Werner Hoyer pointed out that there is still apprehension and doubt about the transition to green energy instead of fossil fuels. He warned that investment in fossil fuels is no long-term investment anymore. This kind of Investment can only lead to harm, and this trend cannot be reversed in the next 15 years. Thus, he considered that it would be irresponsible to continue to invest in fossil fuels as a European bank.
The EIB and the UK will also go separate paths after the Brexit. UK money will gradually go back to the country and UK representatives within the EIB will be exchanged.
Other questions were about the preparation towards China’s non-sustainable investments in Africa and South America, obstacles the EIB faces, how long it will take to retrain non-workers into digital workers, worries about hydrogen energy and housing and the public market and its impact on emissions.
Werner Hoyer explained that the Chinese have flooded Africa and South America. However he says a growing trend of African investment reconsidering and rejecting Chinese projects as many are not durable and need to be rebuild after five years.
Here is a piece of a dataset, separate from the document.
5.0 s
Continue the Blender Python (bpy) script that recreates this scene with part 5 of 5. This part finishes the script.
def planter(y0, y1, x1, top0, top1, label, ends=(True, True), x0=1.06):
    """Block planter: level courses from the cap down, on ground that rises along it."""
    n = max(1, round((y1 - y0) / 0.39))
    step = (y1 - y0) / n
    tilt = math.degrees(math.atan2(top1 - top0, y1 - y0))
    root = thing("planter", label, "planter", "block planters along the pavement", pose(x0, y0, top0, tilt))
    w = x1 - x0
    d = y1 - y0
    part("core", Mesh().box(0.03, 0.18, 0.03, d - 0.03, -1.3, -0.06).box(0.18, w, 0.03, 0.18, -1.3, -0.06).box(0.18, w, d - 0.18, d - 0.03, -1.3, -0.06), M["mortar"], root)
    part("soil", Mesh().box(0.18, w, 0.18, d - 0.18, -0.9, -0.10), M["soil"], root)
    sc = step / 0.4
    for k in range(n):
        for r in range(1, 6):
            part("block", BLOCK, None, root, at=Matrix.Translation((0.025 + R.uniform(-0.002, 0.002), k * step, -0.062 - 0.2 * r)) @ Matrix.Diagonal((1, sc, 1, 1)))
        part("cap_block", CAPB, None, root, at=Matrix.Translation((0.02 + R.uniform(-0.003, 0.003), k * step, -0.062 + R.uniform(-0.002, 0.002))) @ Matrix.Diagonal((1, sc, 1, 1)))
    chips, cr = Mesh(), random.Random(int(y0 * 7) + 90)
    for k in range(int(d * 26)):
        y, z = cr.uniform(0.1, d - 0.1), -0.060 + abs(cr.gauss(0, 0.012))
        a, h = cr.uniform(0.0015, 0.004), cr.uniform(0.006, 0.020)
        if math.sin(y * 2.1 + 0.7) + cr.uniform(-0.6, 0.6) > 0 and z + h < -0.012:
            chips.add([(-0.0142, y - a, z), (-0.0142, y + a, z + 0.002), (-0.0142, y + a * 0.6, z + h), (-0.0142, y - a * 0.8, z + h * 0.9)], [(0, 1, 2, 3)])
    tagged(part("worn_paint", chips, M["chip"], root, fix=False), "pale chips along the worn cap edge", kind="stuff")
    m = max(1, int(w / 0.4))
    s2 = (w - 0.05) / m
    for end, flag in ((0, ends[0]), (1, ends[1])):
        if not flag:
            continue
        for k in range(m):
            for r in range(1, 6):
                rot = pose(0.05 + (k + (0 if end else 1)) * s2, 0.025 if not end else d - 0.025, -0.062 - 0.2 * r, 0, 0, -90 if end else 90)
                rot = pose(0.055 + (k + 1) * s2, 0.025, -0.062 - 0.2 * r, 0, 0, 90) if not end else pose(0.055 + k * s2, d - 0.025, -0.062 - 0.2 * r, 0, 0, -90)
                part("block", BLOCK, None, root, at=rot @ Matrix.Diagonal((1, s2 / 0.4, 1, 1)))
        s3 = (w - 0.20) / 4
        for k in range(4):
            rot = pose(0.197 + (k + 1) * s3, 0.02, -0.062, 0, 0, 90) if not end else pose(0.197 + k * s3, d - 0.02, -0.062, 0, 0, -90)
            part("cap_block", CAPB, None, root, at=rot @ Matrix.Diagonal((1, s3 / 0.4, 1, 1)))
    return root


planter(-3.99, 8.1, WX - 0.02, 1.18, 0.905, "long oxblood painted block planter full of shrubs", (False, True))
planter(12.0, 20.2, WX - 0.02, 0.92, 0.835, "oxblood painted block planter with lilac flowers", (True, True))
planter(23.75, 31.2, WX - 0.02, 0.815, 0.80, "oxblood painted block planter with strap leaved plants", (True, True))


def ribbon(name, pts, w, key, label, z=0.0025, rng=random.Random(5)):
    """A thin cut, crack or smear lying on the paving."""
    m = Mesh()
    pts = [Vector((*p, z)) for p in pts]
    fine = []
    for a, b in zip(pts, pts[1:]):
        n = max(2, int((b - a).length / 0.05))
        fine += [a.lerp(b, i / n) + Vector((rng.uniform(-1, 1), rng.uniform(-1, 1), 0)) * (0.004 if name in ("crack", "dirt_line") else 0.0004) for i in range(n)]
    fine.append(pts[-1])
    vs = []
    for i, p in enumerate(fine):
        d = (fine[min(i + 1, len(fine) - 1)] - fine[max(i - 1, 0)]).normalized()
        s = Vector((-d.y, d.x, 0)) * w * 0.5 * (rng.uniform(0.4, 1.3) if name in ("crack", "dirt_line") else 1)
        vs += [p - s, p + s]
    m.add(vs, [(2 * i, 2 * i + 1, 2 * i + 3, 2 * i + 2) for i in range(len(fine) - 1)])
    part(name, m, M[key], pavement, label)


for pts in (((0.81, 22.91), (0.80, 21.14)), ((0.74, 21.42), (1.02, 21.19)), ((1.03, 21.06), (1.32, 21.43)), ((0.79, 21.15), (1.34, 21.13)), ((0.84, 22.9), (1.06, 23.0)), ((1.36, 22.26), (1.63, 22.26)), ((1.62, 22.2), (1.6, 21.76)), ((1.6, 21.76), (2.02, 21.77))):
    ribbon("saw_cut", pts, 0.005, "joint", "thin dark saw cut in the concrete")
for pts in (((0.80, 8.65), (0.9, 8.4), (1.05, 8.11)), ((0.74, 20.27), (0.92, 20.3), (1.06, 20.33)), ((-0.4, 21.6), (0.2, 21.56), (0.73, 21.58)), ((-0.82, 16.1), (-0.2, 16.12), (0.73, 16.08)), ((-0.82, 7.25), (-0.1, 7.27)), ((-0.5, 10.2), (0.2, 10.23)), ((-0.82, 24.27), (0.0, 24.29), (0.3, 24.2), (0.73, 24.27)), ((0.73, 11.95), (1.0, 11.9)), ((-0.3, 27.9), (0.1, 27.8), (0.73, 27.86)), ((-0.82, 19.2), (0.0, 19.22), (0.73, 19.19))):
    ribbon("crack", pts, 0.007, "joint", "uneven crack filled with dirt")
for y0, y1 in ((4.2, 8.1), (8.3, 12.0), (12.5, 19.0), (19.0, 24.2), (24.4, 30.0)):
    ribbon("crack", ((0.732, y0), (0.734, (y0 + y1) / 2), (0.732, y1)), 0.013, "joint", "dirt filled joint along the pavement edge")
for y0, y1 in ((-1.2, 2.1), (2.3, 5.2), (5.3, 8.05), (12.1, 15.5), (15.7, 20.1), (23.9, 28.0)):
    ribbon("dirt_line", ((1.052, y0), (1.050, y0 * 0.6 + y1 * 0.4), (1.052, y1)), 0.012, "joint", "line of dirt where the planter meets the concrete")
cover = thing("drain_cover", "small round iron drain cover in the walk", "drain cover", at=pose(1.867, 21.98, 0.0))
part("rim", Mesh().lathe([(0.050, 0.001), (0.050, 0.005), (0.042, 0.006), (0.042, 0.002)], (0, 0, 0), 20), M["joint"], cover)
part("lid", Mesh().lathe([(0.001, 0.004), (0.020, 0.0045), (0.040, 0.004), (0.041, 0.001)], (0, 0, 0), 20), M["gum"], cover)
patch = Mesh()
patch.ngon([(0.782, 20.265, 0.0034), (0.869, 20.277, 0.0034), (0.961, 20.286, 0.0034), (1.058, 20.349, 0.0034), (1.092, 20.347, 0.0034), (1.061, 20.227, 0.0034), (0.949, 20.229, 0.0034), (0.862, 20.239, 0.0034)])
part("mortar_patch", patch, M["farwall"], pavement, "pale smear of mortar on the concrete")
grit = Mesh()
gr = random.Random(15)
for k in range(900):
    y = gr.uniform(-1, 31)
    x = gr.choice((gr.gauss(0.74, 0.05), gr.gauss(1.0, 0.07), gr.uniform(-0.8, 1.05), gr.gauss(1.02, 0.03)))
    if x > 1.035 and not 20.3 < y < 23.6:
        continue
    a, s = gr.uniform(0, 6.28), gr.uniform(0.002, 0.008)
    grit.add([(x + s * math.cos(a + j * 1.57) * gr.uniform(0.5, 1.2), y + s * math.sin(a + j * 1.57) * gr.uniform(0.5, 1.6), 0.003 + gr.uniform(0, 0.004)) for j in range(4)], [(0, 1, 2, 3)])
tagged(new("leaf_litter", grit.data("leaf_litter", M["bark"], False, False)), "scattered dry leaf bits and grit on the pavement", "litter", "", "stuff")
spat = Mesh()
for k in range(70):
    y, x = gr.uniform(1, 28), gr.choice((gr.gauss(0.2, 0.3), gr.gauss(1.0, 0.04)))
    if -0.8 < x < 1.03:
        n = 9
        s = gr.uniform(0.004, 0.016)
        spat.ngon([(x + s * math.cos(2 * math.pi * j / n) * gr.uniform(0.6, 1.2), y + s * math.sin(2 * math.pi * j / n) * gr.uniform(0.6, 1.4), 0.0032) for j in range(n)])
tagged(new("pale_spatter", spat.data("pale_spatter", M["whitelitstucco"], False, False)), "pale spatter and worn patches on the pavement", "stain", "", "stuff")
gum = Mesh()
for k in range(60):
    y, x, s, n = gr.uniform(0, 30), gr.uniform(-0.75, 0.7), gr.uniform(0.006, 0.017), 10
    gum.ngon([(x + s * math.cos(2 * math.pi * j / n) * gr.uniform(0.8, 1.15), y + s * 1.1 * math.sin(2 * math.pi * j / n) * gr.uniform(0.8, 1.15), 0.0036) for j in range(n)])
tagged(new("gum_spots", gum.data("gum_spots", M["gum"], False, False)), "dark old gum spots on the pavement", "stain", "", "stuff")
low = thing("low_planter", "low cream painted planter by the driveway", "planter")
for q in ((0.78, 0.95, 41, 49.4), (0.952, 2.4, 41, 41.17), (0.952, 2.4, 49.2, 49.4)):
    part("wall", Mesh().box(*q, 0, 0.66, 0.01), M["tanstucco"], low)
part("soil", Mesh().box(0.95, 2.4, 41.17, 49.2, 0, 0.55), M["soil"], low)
The EIB needs to be present and help the African leaders to secure the future. He added that the investment in sustainable housing is one of the biggest projects to reduce emissions, therefore the EIB will increasingly invest in this field and go beyond European borders.
Finally, Hoyer addressed the concerns about the use of non-green hydrogen in the future to reach the EU’s climate goals. Hydrogen energy is currently seen as the top alternative to the use of fossil fuel but it needs to be guaranteed that its production does not cause carbon itself. That is why Hoyer explained, that it is with high demand that the EIB will only invest in hydrogen if it is green hydrogen. He himself is doing full research for every possibility concerning hydrogen energy because he does not believe that a focus on one energy will be sustainable for Europe’s future – technology should be open to benefit society.
The discussion ended on Hoyer’s last note that when different work cultures or institutions work together, it can be difficult. However, the interinstitutional cooperation between the EIB and the European shows that as when there is a constructive political dialogue that eventually translates in guidance on strategic issues and policy, Europe will be able to prevail challenging times.